INSTRUCTIONS TO FOLLOW — Your task is to quote, unchanged, only the lines from the one with "scene.render.fps = FPS" through the one with "return Matrix.Translation(eye) @", both ends included.

## Begin DATASET EXCERPT

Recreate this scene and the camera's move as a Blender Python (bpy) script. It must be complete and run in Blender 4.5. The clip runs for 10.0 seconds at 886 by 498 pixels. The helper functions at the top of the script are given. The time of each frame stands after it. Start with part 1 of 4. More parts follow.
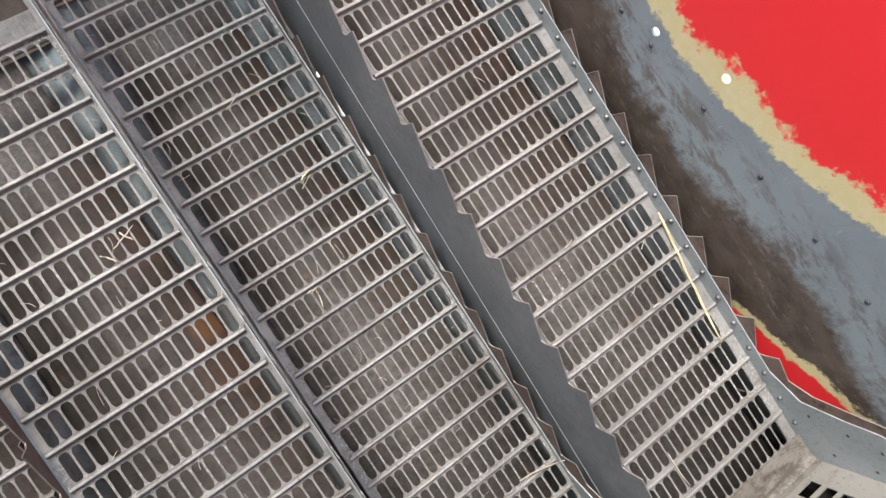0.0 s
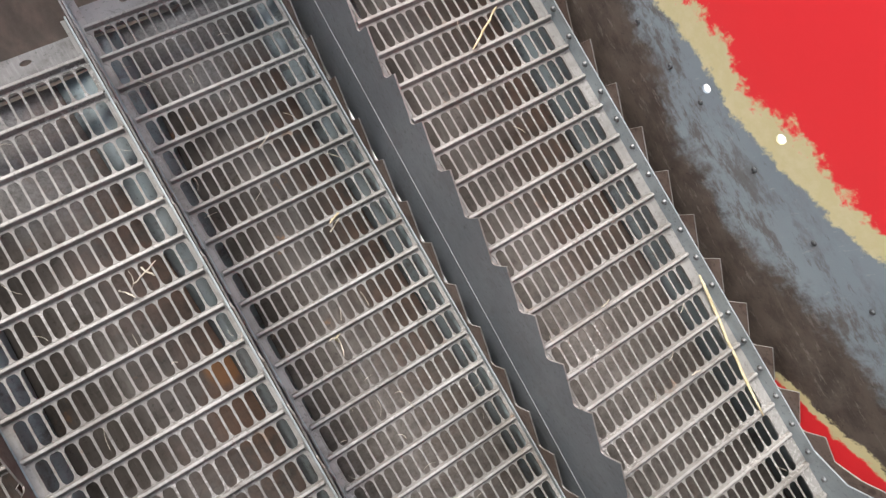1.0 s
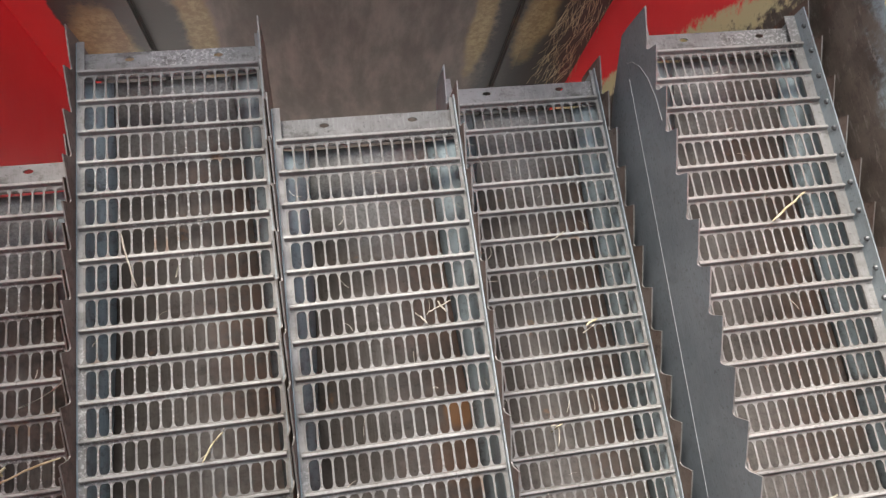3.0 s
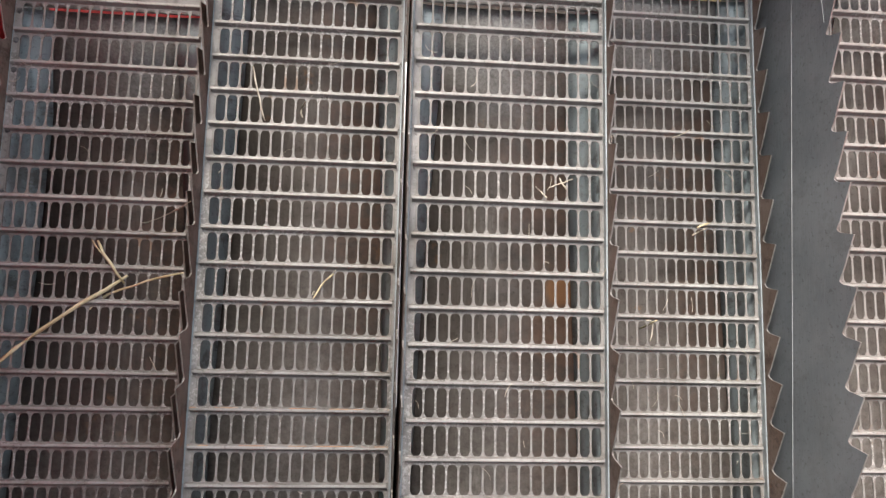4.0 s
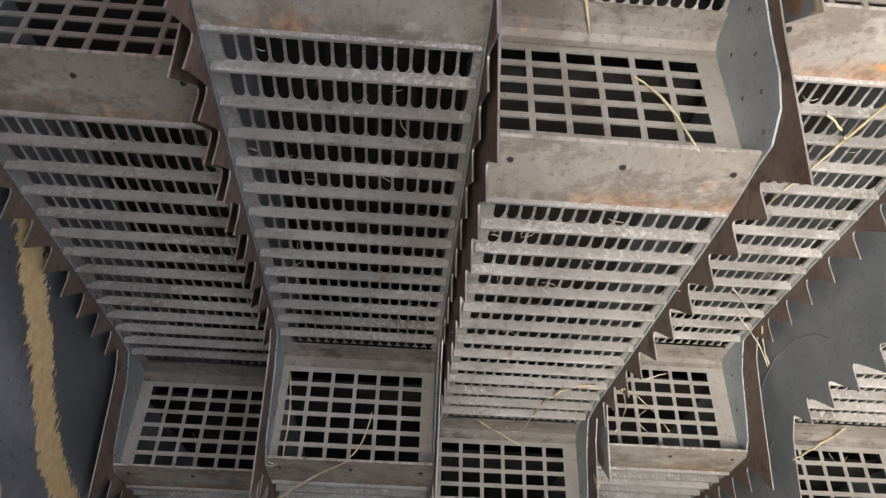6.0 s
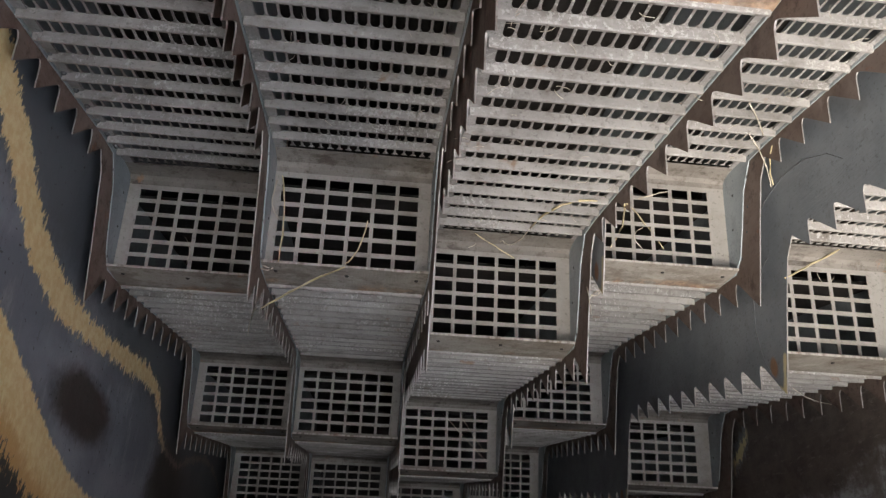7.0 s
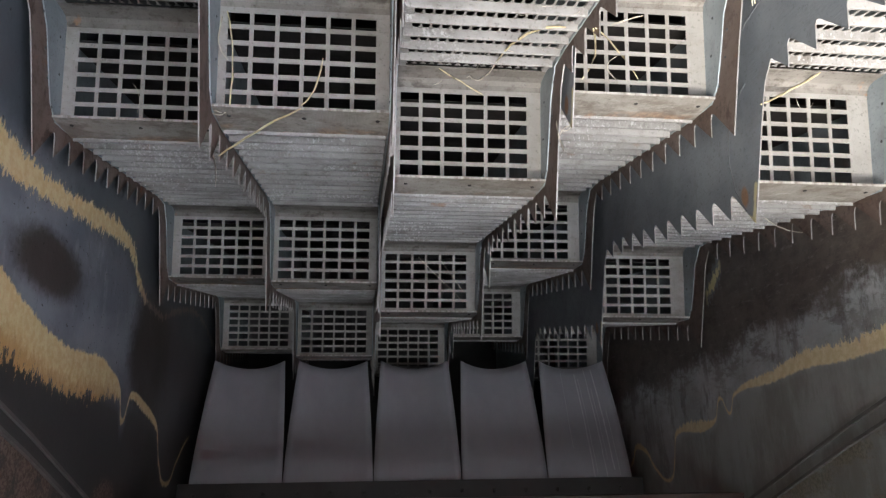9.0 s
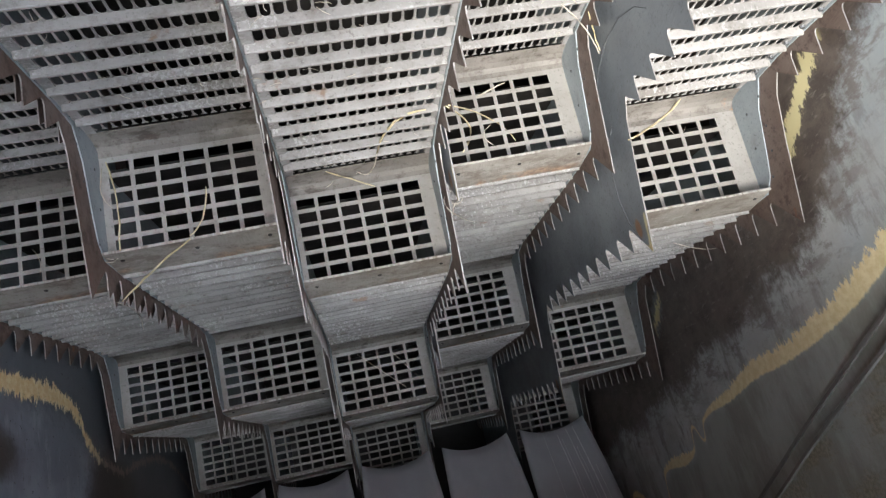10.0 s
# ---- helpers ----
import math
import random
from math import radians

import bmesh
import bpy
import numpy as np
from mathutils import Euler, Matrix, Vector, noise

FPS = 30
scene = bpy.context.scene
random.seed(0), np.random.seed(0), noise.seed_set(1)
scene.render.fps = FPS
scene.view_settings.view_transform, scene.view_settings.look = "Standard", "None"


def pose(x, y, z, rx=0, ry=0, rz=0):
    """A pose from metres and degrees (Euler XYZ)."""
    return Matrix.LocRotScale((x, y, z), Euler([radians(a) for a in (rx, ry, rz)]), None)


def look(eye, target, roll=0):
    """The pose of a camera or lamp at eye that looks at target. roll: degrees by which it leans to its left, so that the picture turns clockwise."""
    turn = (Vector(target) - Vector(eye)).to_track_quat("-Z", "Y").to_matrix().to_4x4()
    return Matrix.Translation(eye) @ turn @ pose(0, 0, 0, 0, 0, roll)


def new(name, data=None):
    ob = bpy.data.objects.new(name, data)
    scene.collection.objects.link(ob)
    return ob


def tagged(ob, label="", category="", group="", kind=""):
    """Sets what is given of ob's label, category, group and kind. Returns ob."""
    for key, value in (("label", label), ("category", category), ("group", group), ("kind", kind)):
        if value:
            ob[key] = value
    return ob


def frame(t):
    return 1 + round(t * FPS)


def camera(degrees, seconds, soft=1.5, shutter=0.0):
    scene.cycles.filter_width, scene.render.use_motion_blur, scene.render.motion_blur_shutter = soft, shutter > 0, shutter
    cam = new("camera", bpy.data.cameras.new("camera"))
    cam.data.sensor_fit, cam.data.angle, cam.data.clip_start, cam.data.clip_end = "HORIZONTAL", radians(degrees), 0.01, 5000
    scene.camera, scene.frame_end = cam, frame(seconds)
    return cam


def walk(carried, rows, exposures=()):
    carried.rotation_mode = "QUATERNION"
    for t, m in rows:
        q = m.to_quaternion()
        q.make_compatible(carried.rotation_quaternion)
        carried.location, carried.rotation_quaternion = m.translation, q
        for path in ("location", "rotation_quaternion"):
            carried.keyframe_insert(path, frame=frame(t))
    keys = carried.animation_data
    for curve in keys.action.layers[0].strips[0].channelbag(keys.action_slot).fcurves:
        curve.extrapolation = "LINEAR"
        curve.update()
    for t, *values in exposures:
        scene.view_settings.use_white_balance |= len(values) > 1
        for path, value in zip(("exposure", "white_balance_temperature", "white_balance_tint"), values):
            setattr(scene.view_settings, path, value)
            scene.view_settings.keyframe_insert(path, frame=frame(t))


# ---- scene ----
# ---------------------------------------------------------------- camera
cam = camera(63.83, 10.0, soft=1.3)
PATH = [
    (0, pose(0.1008, 0.6595, 0.6462, 6.64, -16.31, -34.19)),
    (0.5, pose(0.1263, 0.6672, 0.5969, 8.74, -17.21, -34.72)),
    (1, pose(0.0903, 0.6698, 0.6059, 10.01, -15.90, -31.06)),
    (1.5, pose(0.0470, 0.6683, 0.6146, 11.78, -13.88, -25.61)),
    (2, pose(0.0100, 0.6745, 0.6422, 13.51, -11.62, -19.67)),
    (2.5, pose(-0.0250, 0.6657, 0.6631, 15.15, -9.32, -13.49)),
    (3, pose(-0.0586, 0.6565, 0.6715, 15.64, -6.98, -7.65)),
    (3.2, pose(-0.0769, 0.6479, 0.6728, 15.64, -5.92, -5.30)),
    (4.3, pose(-0.1534, 0.5827, 0.6261, 0.72, -2.79, 2.86)),
    (4.5, pose(-0.1334, 0.5382, 0.6063, -4.20, -0.45, 3.50)),
    (5, pose(-0.1652, 0.4568, 0.5539, -18.85, 0.08, 3.85)),
    (5.5, pose(-0.1789, 0.3994, 0.5352, -31.91, 0.68, 3.96)),
    (6, pose(-0.1836, 0.3965, 0.4843, -46.93, 0.74, 4.43)),
    (6.2, pose(-0.1893, 0.3840, 0.4844, -50.40, 0.76, 4.98)),
    (7.3, pose(-0.2023, 0.3385, 0.4741, -64.45, 1.82, 6.89)),
    (7.5, pose(-0.2033, 0.3260, 0.4755, -66.41, 2.04, 7.23)),
    (8, pose(-0.2002, 0.3169, 0.4787, -71.11, 2.31, 7.62)),
    (8.5, pose(-0.1948, 0.3064, 0.4819, -74.01, 1.48, 7.48)),
    (9, pose(-0.1622, 0.3252, 0.4747, -73.32, -0.77, 6.37)),
    (9.5, pose(-0.1246, 0.3307, 0.4783, -70.57, -5.65, 5.35)),
    (10, pose(-0.0600, 0.3465, 0.4925, -66.07, -13.07, 3.41)),
]
EXPOSURES = [(0.0, 1.47, 6500, 10), (2.0, 1.47, 6500, 10), (3.2, 1.6, 6600, 9), (5.0, 1.62, 6900, 13), (6.2, 1.70, 6900, 12), (7.3, 1.82, 6750, 12), (8.5, 2.38, 6500, 11), (10.0, 2.32, 6300, 9)]
walk(cam, PATH, EXPOSURES)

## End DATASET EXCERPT

EXERCISE OUTPUT —
scene.render.fps = FPS
scene.view_settings.view_transform, scene.view_settings.look = "Standard", "None"


def pose(x, y, z, rx=0, ry=0, rz=0):
    """A pose from metres and degrees (Euler XYZ)."""
    return Matrix.LocRotScale((x, y, z), Euler([radians(a) for a in (rx, ry, rz)]), None)


def look(eye, target, roll=0):
    """The pose of a camera or lamp at eye that looks at target. roll: degrees by which it leans to its left, so that the picture turns clockwise."""
    turn = (Vector(target) - Vector(eye)).to_track_quat("-Z", "Y").to_matrix().to_4x4()
    return Matrix.Translation(eye) @ turn @ pose(0, 0, 0, 0, 0, roll)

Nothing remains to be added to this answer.